Population scope. Configured per group or per attribute. A deployment can require enrollment for populations that need site-severance coverage and leave it optional for populations that don’t.
Factor choice. Whether the user picks among supported factors or the deployment dictates one. Most deployments offer WebAuthn and TOTP and let the user choose; password is offered alongside in deployments that need it for accessibility reasons.
Re-enrollment cadence. Lost devices, expired credentials, or compromised factors trigger re-enrollment. Recovery routes through the upstream provider — the user authenticates at the IdP, falls back into the enrollment hook, registers a fresh factor — and requires the credential store to be reachable. Periodic re-enrollment (annual, biannual) can also be configured for specific populations.
Coverage builds with usage
Three properties of the just-in-time enrollment model are worth naming:
Coverage builds with usage. A user who has not yet authenticated through Authonomy is not floor-authenticable, regardless of provisioning state. Their identity is in the canonical view (synced from the upstream authority), but they have no credential material registered.
Day 1 coverage requires deliberate effort. A deployment that needs every newly-provisioned user to be floor-authenticable from their first day pairs just-in-time enrollment with a forced first-login workflow at onboarding — typically an automated email or in-app prompt directing the user to log in and complete enrollment before they begin work. Without that pairing, new users are coverage gaps until they happen to authenticate through Authonomy.
First login during severance is an edge case. A user whose first authentication coincides with a severance from the upstream IdP cannot complete the upstream step, so cannot reach enrollment, so is not floor-authenticable. The population this affects is small in steady-state operation, but it’s named here for completeness.
What the floor covers
Floor authentication is gated by two independent controls. Both must be satisfied for a user to be floor-authenticable:
Canonical-view scope. Which subjects the instance’s canonical view contains. A deployment with a defined operational population at each site (the staff of a store, the operators of a facility) typically scopes the view to that population.

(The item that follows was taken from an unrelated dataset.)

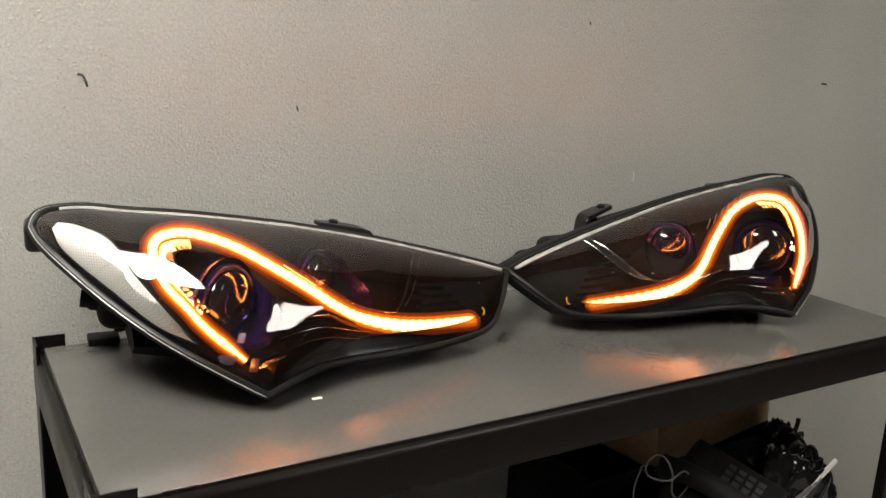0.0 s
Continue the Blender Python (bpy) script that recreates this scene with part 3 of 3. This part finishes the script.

Factor enrollment. Which subjects within the canonical view’s scope have registered a locally-verifiable factor. Enrollment happens just-in-time as described above; subjects who haven’t authenticated through Authonomy yet have no credential material.
The floor’s coverage is the intersection of “in scope” and “enrolled.” Populations outside that intersection are not covered, and the deployment should be explicit about the tradeoff. A deployment selects the enrollment policy that produces the coverage shape the business needs — typically narrow enrollment for continuity-critical populations, broad enrollment for administrative and break-glass identities, or universal enrollment where the regulatory or operational posture requires it.
What the floor does not do
Three explicit non-claims:
It does not replace the authoritative identity provider. The floor authenticates against a replica; it does not author identity-lifecycle events. A user provisioned during a severance does not become floor-authenticable until the severance ends and the sync engine catches up.
It does not authenticate users without enrolled credential material. A user whose configured method is an external IdP flow and who has not enrolled in a locally-verifiable factor will fail authentication when the ladder resolves to the floor.
It does not displace external methods when they are healthy. The floor is the last rung. The router reaches it only when every higher-priority rung is unavailable, or when an operator has explicitly activated it for a defined scope.